== Work to be completed ==
Leave out the pictures and restate the rest of the data exactly.

== Data excerpt ==
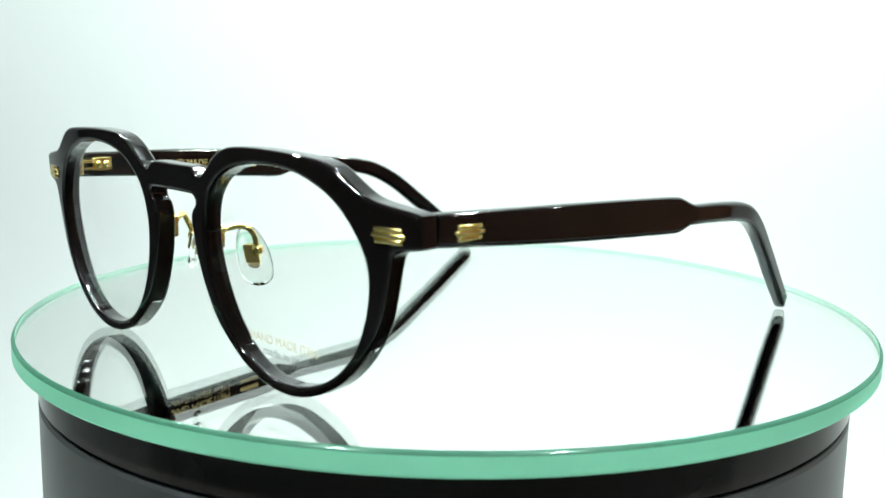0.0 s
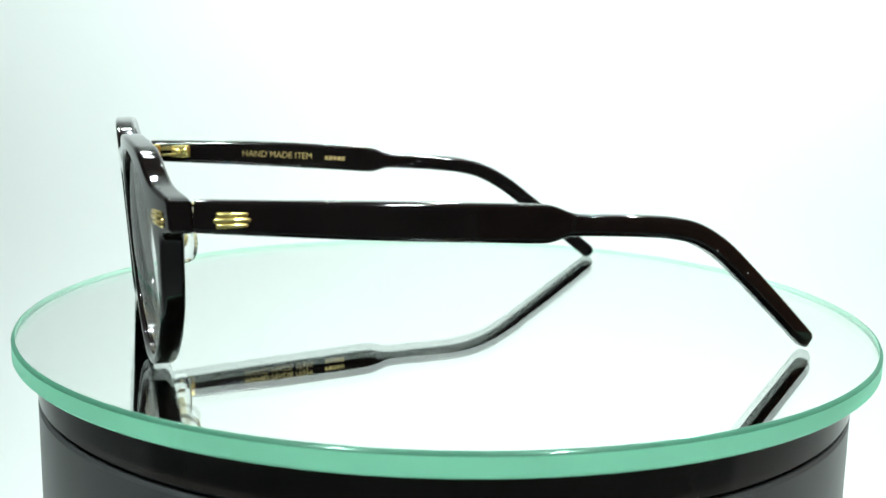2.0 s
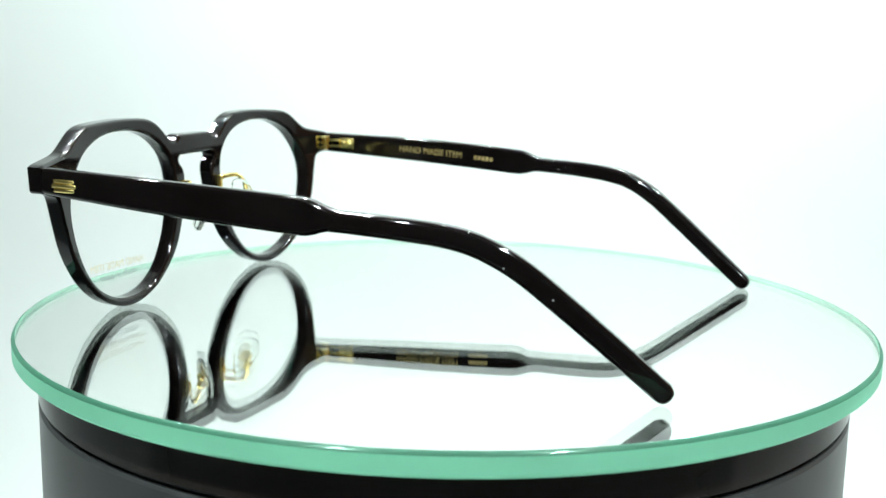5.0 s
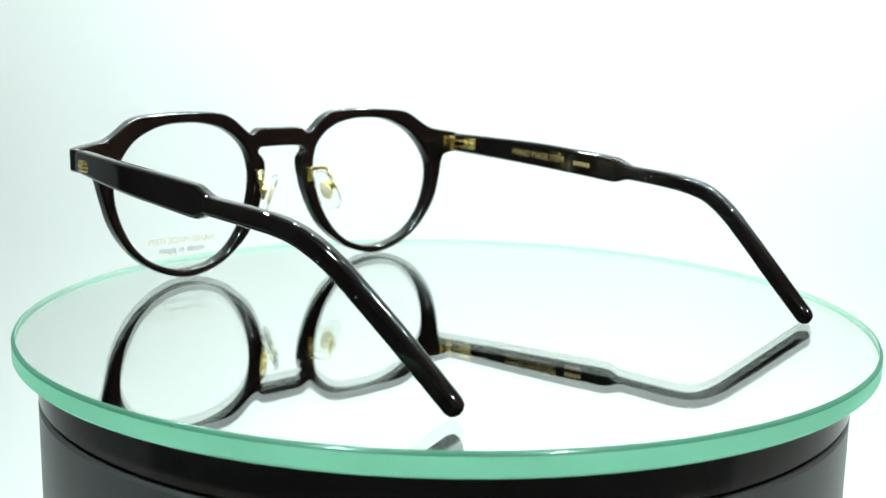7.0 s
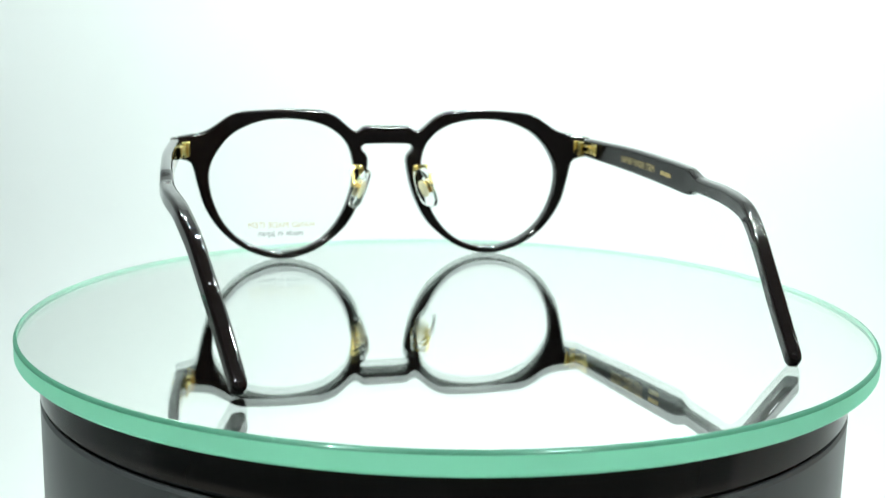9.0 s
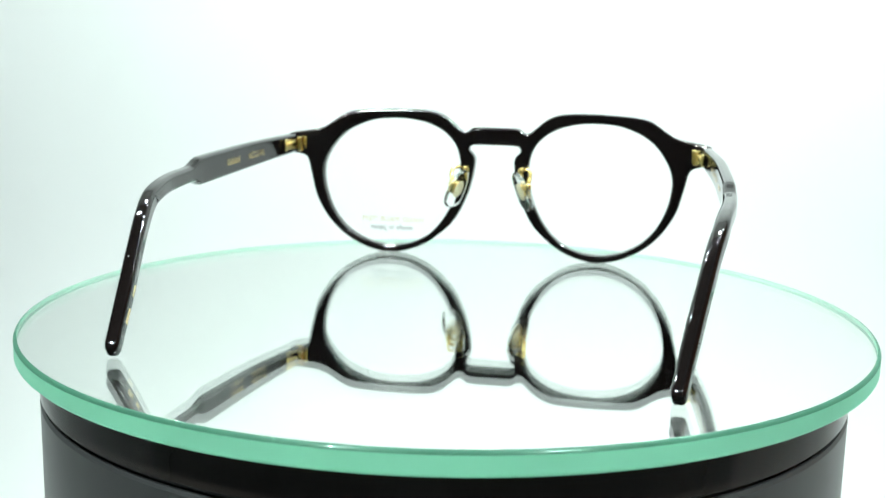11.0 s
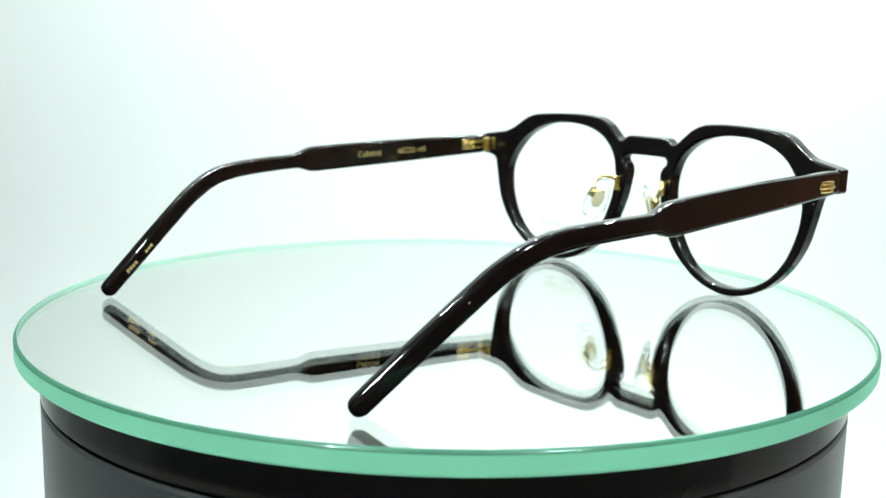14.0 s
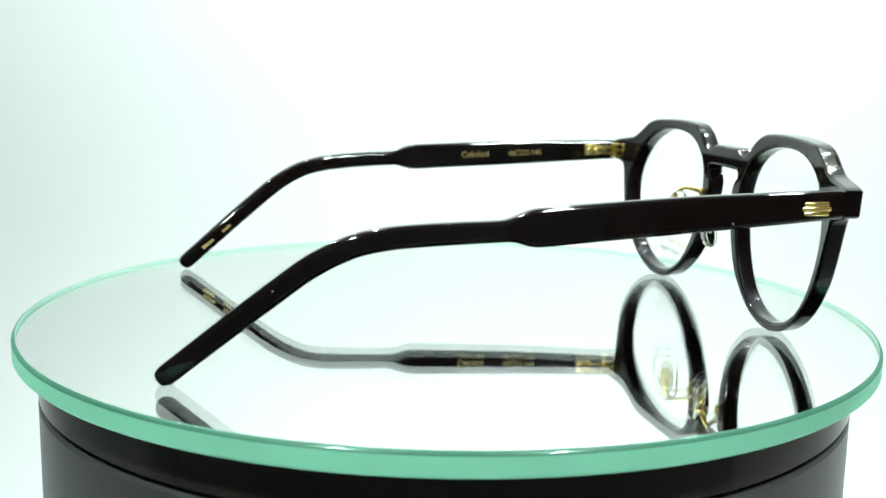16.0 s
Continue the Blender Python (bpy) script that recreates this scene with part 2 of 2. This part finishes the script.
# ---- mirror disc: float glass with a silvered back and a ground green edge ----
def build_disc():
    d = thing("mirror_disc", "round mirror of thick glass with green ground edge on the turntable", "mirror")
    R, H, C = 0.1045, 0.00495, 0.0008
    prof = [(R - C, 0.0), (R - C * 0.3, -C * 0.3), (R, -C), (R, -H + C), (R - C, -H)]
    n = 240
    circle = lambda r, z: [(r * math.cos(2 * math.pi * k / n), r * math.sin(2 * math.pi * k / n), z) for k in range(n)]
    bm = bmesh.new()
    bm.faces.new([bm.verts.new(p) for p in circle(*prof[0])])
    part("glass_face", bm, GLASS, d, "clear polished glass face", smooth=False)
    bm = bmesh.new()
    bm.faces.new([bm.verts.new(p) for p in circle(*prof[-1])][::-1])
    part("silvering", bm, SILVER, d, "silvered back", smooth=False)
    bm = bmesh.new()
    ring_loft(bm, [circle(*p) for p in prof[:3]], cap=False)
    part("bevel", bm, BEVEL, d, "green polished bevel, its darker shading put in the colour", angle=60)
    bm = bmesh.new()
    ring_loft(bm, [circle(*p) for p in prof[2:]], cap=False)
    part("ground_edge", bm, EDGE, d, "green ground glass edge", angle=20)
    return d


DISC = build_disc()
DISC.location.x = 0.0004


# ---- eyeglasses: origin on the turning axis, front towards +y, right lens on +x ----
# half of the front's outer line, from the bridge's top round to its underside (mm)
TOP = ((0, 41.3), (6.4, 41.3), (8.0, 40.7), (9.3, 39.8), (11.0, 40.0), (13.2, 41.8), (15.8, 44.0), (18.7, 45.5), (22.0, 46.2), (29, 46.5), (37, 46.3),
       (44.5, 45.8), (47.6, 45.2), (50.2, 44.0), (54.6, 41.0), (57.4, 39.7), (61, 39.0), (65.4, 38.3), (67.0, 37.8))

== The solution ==
0.0 s
2.0 s
5.0 s
7.0 s
9.0 s
11.0 s
14.0 s
16.0 s
Continue the Blender Python (bpy) script that recreates this scene with part 2 of 2. This part finishes the script.
# ---- mirror disc: float glass with a silvered back and a ground green edge ----
def build_disc():
    d = thing("mirror_disc", "round mirror of thick glass with green ground edge on the turntable", "mirror")
    R, H, C = 0.1045, 0.00495, 0.0008
    prof = [(R - C, 0.0), (R - C * 0.3, -C * 0.3), (R, -C), (R, -H + C), (R - C, -H)]
    n = 240
    circle = lambda r, z: [(r * math.cos(2 * math.pi * k / n), r * math.sin(2 * math.pi * k / n), z) for k in range(n)]
    bm = bmesh.new()
    bm.faces.new([bm.verts.new(p) for p in circle(*prof[0])])
    part("glass_face", bm, GLASS, d, "clear polished glass face", smooth=False)
    bm = bmesh.new()
    bm.faces.new([bm.verts.new(p) for p in circle(*prof[-1])][::-1])
    part("silvering", bm, SILVER, d, "silvered back", smooth=False)
    bm = bmesh.new()
    ring_loft(bm, [circle(*p) for p in prof[:3]], cap=False)
    part("bevel", bm, BEVEL, d, "green polished bevel, its darker shading put in the colour", angle=60)
    bm = bmesh.new()
    ring_loft(bm, [circle(*p) for p in prof[2:]], cap=False)
    part("ground_edge", bm, EDGE, d, "green ground glass edge", angle=20)
    return d


DISC = build_disc()
DISC.location.x = 0.0004


# ---- eyeglasses: origin on the turning axis, front towards +y, right lens on +x ----
# half of the front's outer line, from the bridge's top round to its underside (mm)
TOP = ((0, 41.3), (6.4, 41.3), (8.0, 40.7), (9.3, 39.8), (11.0, 40.0), (13.2, 41.8), (15.8, 44.0), (18.7, 45.5), (22.0, 46.2), (29, 46.5), (37, 46.3),
       (44.5, 45.8), (47.6, 45.2), (50.2, 44.0), (54.6, 41.0), (57.4, 39.7), (61, 39.0), (65.4, 38.3), (67.0, 37.8))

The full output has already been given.